“There are very few qualified black actuaries in the wider actuarial market, and it is an even bigger challenge in the non-life insurance arena,” says of Ronald Richman, chief actuary at Old Mutual Insure, who says it is no secret that a critical shortage of black actuarial professionals in South Africa persists, and the time has come to change it for the better.
According to the Insurance Sector Education and Training Authority (INSETA), while there is a good supply of black candidates for marketing, HR, Finance, and Investments, there is a clear lack in the actuarial, reinsurance and technical underwriting categories. Data from the Association of South African Black Actuarial Professionals (ASABA), suggests that SA has 109 Black African Fellow Actuaries, compared to the 974 White Fellow Actuaries: an 800% disparity.

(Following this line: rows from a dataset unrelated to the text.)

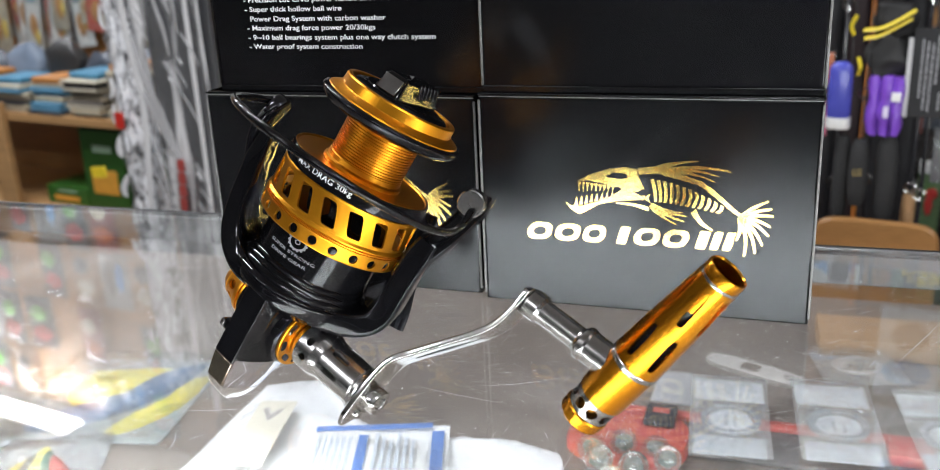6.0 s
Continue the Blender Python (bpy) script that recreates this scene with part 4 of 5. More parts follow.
for z0 in (-0.128, -0.392):
    for i in range(2):
        pack("header_card", "white and green header card of a clear bag", "card pack", 0.205 + 0.058 * i, 0.258 + 0.058 * i, z0, z0 + 0.05 + 0.03 * i, GY - 0.006, C_WHITE, [("print", C_DKGREEN, 0.5, 0.3, 0.8, 0.4, 0.004)], wrap_mat=CLEAR, group=g, seed=60 + i)
for z0, cols in ((-0.225, (C_RED, C_ORANGE, C_GREEN)), (-0.425, (C_RED, C_BLUE, C_GREEN))):
    pack("float_pack", "clear pack of red, orange and green floats", "float pack", 0.324, 0.366, z0, z0 + 0.10, GY, C_GREY, [("fishing_float", c, 0.2 + 0.3 * i, 0.62, 0.3, 0.5, 0.014) for i, c in enumerate(cols)] + [("label", C_WHITE, 0.4, 0.22, 0.6, 0.14, 0.003)], wrap_mat=CLEAR, group=g, seed=z0)
pack("rig_pack", "green and white hanging pack", "rig pack", 0.372, 0.438, -0.31, -0.12, GY, C_WHITE, [("print", C_GREEN, 0.5, 0.12, 0.9, 0.2, 0.004), ("print", C_DKGREEN, 0.5, 0.85, 0.9, 0.2, 0.004)], wrap_mat=CLEAR, group=g, seed=71)
for i in range(2):
    pack("clear_bag", "bright crinkled clear bag with white cord", "clear bag", 0.150 + 0.072 * i, 0.216 + 0.066 * i, -0.062, 0.10, GY, (0.55, 0.56, 0.58), [("cord", C_WHITE, 0.5, 0.5, 0.6, 0.5, 0.016)], wrap_mat=FROST, group=g, seed=75 + i, bulge=0.02)
for i in range(10):
    x = 0.07 + 0.095 * i
    pack("hanging_card", "dark hanging pack low on the wire grid", "card pack", x, x + 0.08, -0.72, -0.56, GY, (0.03 + 0.02 * (i % 3), 0.03, 0.03), [("bait", (0.2, 0.16, 0.1), 0.5, 0.4, 0.5, 0.5, 0.012)], wrap_mat=CLEAR, group=g, seed=80 + i)

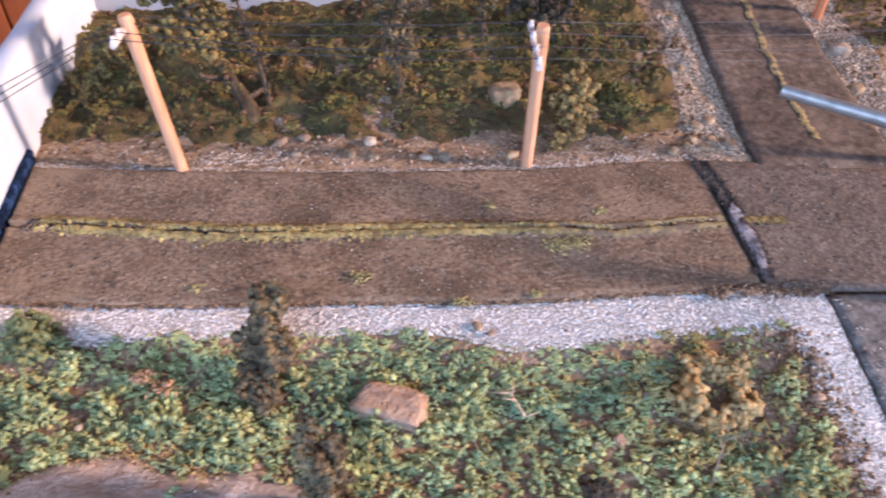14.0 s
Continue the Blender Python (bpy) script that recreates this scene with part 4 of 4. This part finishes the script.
def foam_tree(at, spine, radii, clumps, material, seed, label, grain=0.0003, trunk_r=0.0011, category="tree", group="foam trees", twigs=6, name="foam_tree", bark=None):
    """spine and radii: in the tree's own space, from its foot upward."""
    ob = thing(name, at, label, category, group)
    rnd = random.Random(seed)
    full = [(0, 0, -0.003)] + [tuple(p) for p in spine]
    m = len(full)
    part("trunk", tube(full, [trunk_r * (1 - 0.75 * k / (m - 1)) for k in range(m)], 9, seed=seed, rough=0.3), bark or M_BARK, ob, smooth=True)
    for k in range(twigs):
        i = rnd.randrange(1, m - 1)
        a = Vector(full[i]).lerp(Vector(full[i + 1]), rnd.random())
        ang = rnd.uniform(0, 6.28)
        L = max(radii) * rnd.uniform(0.6, 1.0)
        b = a + Vector((math.cos(ang) * L, math.sin(ang) * L, L * rnd.uniform(0.1, 0.6)))
        part("branch", tube([a, a.lerp(b, 0.5) + Vector((0, 0, -L * 0.08)), b], [trunk_r * 0.45, trunk_r * 0.35, trunk_r * 0.2], 5), M_BARK, ob, smooth=True)
    hang(crown(spine, radii, clumps, material, seed, grain), ob)
    return ob


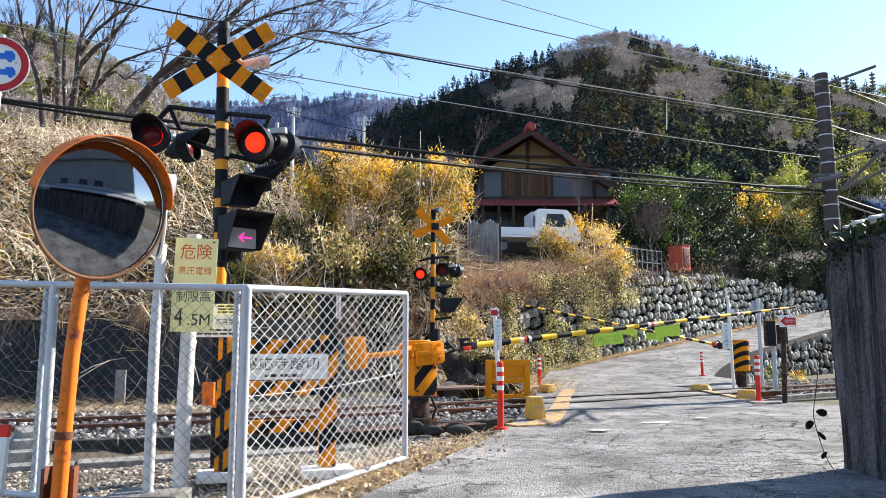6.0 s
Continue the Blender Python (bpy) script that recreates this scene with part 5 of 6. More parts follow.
def house():
    org = (4.635, 38, 5.937)
    e = thing("farmhouse", (org[0], org[1], org[2] - 0.9), "old two-storey farmhouse with a dark red tin roof", "house", 0)
    z0 = org[2] - 0.9
    s = 38 / 1331

    def zz(y):
        return 1.363 + (600 - y) * s * 1.012 - z0

    def xx(x):
        return (x - 945) * s
    deep = 8.0
    # walls, upper storey
    bm = bmesh.new()
    box(bm, (xx(1085) - xx(850), deep, zz(300) - zz(352)), ((xx(1085) + xx(850)) / 2, deep / 2, (zz(300) + zz(352)) / 2), None, 0.01)
    part("upper_wall", bm, M_PLASTER, e, "blue-grey plastered upper wall")
    bm = bmesh.new()
    prism(bm, [(xx(862), zz(300)), (xx(1030), zz(300)), (xx(938), zz(243))], 0.02, deep)
    part("gable", bm, M_OCHRE, e, "ochre plastered gable")
    bm = bmesh.new()
    box(bm, (xx(1080) - xx(846), deep, zz(375) - 0.0), ((xx(1080) + xx(846)) / 2, deep / 2 + 0.1, zz(375) / 2), None, 0.01)
    part("lower_wall", bm, M_DARKWOOD, e)
    # timbers
    for x0, x1, y0, y1 in ((933, 939, 243, 300), (850, 1085, 297, 304), (850, 856, 300, 352), (888, 893, 300, 352), (976, 981, 300, 352), (1052, 1057, 300, 352), (848, 1088, 349, 355), (870, 1010, 274, 279)):
        bm = bmesh.new()
        box(bm, (xx(x1) - xx(x0), 0.12, zz(y0) - zz(y1)), ((xx(x0) + xx(x1)) / 2, -0.03, (zz(y0) + zz(y1)) / 2), None, 0.01)
        part("timber", bm, M_DARKWOOD, e)
    # board shutters
    for k in range(14):
        x = 893 + k * 6
        bm = bmesh.new()
        box(bm, (5.7 * s, 0.05, zz(304) - zz(348)), (xx(x + 3), -0.04 - 0.008 * (k % 2), (zz(304) + zz(348)) / 2), None, 0.006)
        part("shutter_board", bm, M_OLDWOOD, e)
    # main roof: two slopes, ridge running back
    def slope(name, a, b, thick=0.16):
        (xa, za), (xb, zb) = a, b
        bm = bmesh.new()
        prism(bm, [(xa, za - 0.03), (xb, zb - 0.03), (xb, zb - thick), (xa, za - thick)], -1.08, deep + 0.85)
        base = part(name, bm, M_RUSTROOF, e)
        n = 22
        for k in range(n):
            y0 = -1.1 + (deep + 2.0) * k / n
            y1 = -1.1 + (deep + 2.0) * (k + 1) / n - 0.03
            bm = bmesh.new()
            prism(bm, [(xa, za), (xb, zb), (xb, zb - 0.026), (xa, za - 0.026)], y0, y1)
            part("roof_sheet", bm, M_RUSTROOF, base, smooth=False)
        return base
    slope("roof", (xx(938), zz(234)), (xx(1096), zz(344)))
    slope("roof", (xx(938), zz(234)), (xx(826), zz(300)))
    bm = bmesh.new()
    box(bm, (0.5, deep + 2.2, 0.28), (xx(938), deep / 2 - 0.1, zz(234) + 0.08), None, 0.08)
    box(bm, (0.42, 0.3, 0.32), (xx(938), -1.15, zz(234) + 0.06), Euler((0, 0.785, 0)).to_matrix(), 0.06)
    part("ridge_cap", bm, mat("ridge_red", (0.34, 0.07, 0.06), 0.7, vary=0.2, bump=0.2), e, "rust-red ridge cap")
    for a, b in (((938, 240), (1094, 349)), ((938, 240), (830, 304))):
        bm = bmesh.new()
        prism(bm, [(xx(a[0]), zz(a[1])), (xx(b[0]), zz(b[1])), (xx(b[0]), zz(b[1] + 6)), (xx(a[0]), zz(a[1] + 7))], -1.12, -1.0)
        part("bargeboard", bm, M_DARKWOOD, e)
    # pent roof between the storeys: standing-seam sheets
    a, b = zz(353), zz(371)
    n = 44
    for k in range(n):
        x0 = xx(840) + (xx(1092) - xx(840)) * k / n
        x1 = xx(840) + (xx(1092) - xx(840)) * (k + 1) / n - 0.02
        bm = bmesh.new()
        v = [bm.verts.new(p) for p in ((x0, 0, a), (x1, 0, a), (x1, -1.4, b), (x0, -1.4, b), (x0, 0, a - 0.08), (x1, 0, a - 0.08), (x1, -1.4, b - 0.08), (x0, -1.4, b - 0.08))]
        for f in ((0, 1, 2, 3), (7, 6, 5, 4), (3, 2, 6, 7), (0, 3, 7, 4), (1, 5, 6, 2), (0, 4, 5, 1)):
            bm.faces.new([v[i] for i in f])
        part("pent_roof_sheet", bm, M_PENTROOF, e, smooth=False)
    for x in (852, 880, 905, 960, 1030, 1070):
        bm = bmesh.new()
        box(bm, (0.14, 0.14, b), (xx(x), -1.2, b / 2), None, 0.01)
        part("porch_post", bm, M_DARKWOOD, e)
    for x in (870, 900, 1000):
        w = plate((0.75, 0.04, 1.0), M_GLASS, "window", e, pose(xx(x), 0.06, zz(400)))
        plate((0.85, 0.03, 0.07), M_OLDWOOD, "sill", w, pose(0, -0.03, -0.53))
        plate((0.04, 0.03, 1.0), M_OLDWOOD, "mullion", w, pose(0, -0.03, 0))


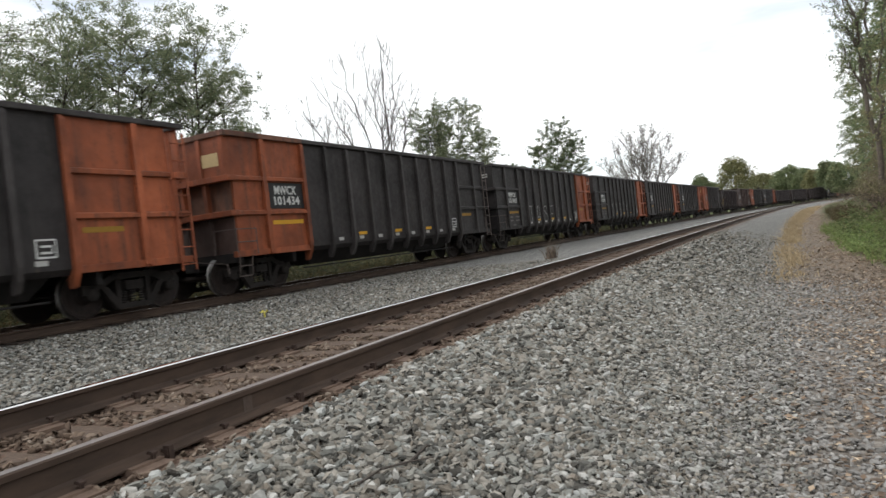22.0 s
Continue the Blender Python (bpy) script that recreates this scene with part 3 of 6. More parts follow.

“Addressing this discrepancy by encouraging diverse candidates to pursue careers in the non-life industry becomes critically important as the demand for actuarial professionals continues to grow. We are already seeing a shift in more organisations relying on actuarial skill to model, predict and interpret data, to plan for a future in which increased geo-political, climate and socio-economic risks are the norm,” says Richman.
To level the playing field and to promote the non-life actuarial practice area as an attractive and rewarding career path for black candidates, Old Mutual Insure has joined hands with ASABA.
A highlight of the programme is a prize for best research conducted in the non-life insurance space, where a young professional could walk away with R20 000, and a university student could walk away with R10 000.
Another highlight will be an annual networking event which will provide an opportunity for participants to broaden their networks within the actuarial community. Old Mutual Insure and ASABA will also host several sessions and school engagements to raise awareness among students and create the desire to enter the non-life insurance market.